What you have to do: Type out the material below exactly.

□ □ □ □ □ □ □

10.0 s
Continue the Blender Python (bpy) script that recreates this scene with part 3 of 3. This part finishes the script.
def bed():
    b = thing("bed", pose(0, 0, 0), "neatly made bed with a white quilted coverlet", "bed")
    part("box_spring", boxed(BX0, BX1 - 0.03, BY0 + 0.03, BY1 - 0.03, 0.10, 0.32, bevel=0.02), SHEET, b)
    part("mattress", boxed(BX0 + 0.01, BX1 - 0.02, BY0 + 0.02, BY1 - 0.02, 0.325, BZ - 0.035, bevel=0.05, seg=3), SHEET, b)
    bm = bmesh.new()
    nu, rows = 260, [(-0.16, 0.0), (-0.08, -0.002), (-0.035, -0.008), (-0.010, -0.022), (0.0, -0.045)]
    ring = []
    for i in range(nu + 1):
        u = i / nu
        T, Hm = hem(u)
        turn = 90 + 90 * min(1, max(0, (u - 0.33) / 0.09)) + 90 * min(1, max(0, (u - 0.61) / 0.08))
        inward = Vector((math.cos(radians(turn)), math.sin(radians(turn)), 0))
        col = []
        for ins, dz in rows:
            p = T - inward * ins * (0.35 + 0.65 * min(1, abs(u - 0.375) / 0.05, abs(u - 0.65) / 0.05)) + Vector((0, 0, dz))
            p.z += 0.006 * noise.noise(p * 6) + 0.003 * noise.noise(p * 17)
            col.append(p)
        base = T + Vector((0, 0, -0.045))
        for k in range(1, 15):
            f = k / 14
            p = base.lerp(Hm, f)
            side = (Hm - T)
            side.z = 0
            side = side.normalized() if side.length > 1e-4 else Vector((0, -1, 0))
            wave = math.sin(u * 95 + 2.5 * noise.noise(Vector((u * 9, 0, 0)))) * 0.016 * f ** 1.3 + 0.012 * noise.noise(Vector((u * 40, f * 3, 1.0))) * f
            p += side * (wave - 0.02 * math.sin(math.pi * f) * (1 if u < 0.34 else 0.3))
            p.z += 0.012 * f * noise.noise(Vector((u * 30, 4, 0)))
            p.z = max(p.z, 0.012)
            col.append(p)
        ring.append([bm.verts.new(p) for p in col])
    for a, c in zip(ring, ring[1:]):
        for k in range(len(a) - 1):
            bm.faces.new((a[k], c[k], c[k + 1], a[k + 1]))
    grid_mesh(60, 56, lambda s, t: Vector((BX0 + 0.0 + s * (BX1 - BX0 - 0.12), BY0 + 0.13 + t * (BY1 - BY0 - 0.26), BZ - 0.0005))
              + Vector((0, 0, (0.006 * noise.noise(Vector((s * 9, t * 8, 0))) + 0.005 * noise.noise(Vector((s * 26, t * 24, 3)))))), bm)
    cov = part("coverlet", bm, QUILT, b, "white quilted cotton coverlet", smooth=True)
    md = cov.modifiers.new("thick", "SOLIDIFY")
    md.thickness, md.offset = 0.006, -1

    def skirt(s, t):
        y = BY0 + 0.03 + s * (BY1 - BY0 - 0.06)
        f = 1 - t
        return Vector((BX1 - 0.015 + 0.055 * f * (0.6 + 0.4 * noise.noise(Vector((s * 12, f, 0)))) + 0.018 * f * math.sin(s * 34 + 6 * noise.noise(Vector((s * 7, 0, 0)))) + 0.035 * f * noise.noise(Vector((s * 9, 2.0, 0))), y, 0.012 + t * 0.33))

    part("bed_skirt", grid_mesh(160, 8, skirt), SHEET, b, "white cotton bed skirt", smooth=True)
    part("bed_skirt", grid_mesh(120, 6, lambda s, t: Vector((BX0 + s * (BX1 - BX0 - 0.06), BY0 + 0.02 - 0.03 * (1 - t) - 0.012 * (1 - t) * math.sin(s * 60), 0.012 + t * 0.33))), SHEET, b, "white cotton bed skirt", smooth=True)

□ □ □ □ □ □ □

Exercise result:
10.0 s
Continue the Blender Python (bpy) script that recreates this scene with part 3 of 3. This part finishes the script.
def bed():
    b = thing("bed", pose(0, 0, 0), "neatly made bed with a white quilted coverlet", "bed")
    part("box_spring", boxed(BX0, BX1 - 0.03, BY0 + 0.03, BY1 - 0.03, 0.10, 0.32, bevel=0.02), SHEET, b)
    part("mattress", boxed(BX0 + 0.01, BX1 - 0.02, BY0 + 0.02, BY1 - 0.02, 0.325, BZ - 0.035, bevel=0.05, seg=3), SHEET, b)
    bm = bmesh.new()
    nu, rows = 260, [(-0.16, 0.0), (-0.08, -0.002), (-0.035, -0.008), (-0.010, -0.022), (0.0, -0.045)]
    ring = []
    for i in range(nu + 1):
        u = i / nu
        T, Hm = hem(u)
        turn = 90 + 90 * min(1, max(0, (u - 0.33) / 0.09)) + 90 * min(1, max(0, (u - 0.61) / 0.08))
        inward = Vector((math.cos(radians(turn)), math.sin(radians(turn)), 0))
        col = []
        for ins, dz in rows:
            p = T - inward * ins * (0.35 + 0.65 * min(1, abs(u - 0.375) / 0.05, abs(u - 0.65) / 0.05)) + Vector((0, 0, dz))
            p.z += 0.006 * noise.noise(p * 6) + 0.003 * noise.noise(p * 17)
            col.append(p)
        base = T + Vector((0, 0, -0.045))
        for k in range(1, 15):
            f = k / 14
            p = base.lerp(Hm, f)
            side = (Hm - T)
            side.z = 0
            side = side.normalized() if side.length > 1e-4 else Vector((0, -1, 0))
            wave = math.sin(u * 95 + 2.5 * noise.noise(Vector((u * 9, 0, 0)))) * 0.016 * f ** 1.3 + 0.012 * noise.noise(Vector((u * 40, f * 3, 1.0))) * f
            p += side * (wave - 0.02 * math.sin(math.pi * f) * (1 if u < 0.34 else 0.3))
            p.z += 0.012 * f * noise.noise(Vector((u * 30, 4, 0)))
            p.z = max(p.z, 0.012)
            col.append(p)
        ring.append([bm.verts.new(p) for p in col])
    for a, c in zip(ring, ring[1:]):
        for k in range(len(a) - 1):
            bm.faces.new((a[k], c[k], c[k + 1], a[k + 1]))
    grid_mesh(60, 56, lambda s, t: Vector((BX0 + 0.0 + s * (BX1 - BX0 - 0.12), BY0 + 0.13 + t * (BY1 - BY0 - 0.26), BZ - 0.0005))
              + Vector((0, 0, (0.006 * noise.noise(Vector((s * 9, t * 8, 0))) + 0.005 * noise.noise(Vector((s * 26, t * 24, 3)))))), bm)
    cov = part("coverlet", bm, QUILT, b, "white quilted cotton coverlet", smooth=True)
    md = cov.modifiers.new("thick", "SOLIDIFY")
    md.thickness, md.offset = 0.006, -1

    def skirt(s, t):
        y = BY0 + 0.03 + s * (BY1 - BY0 - 0.06)
        f = 1 - t
        return Vector((BX1 - 0.015 + 0.055 * f * (0.6 + 0.4 * noise.noise(Vector((s * 12, f, 0)))) + 0.018 * f * math.sin(s * 34 + 6 * noise.noise(Vector((s * 7, 0, 0)))) + 0.035 * f * noise.noise(Vector((s * 9, 2.0, 0))), y, 0.012 + t * 0.33))

    part("bed_skirt", grid_mesh(160, 8, skirt), SHEET, b, "white cotton bed skirt", smooth=True)
    part("bed_skirt", grid_mesh(120, 6, lambda s, t: Vector((BX0 + s * (BX1 - BX0 - 0.06), BY0 + 0.02 - 0.03 * (1 - t) - 0.012 * (1 - t) * math.sin(s * 60), 0.012 + t * 0.33))), SHEET, b, "white cotton bed skirt", smooth=True)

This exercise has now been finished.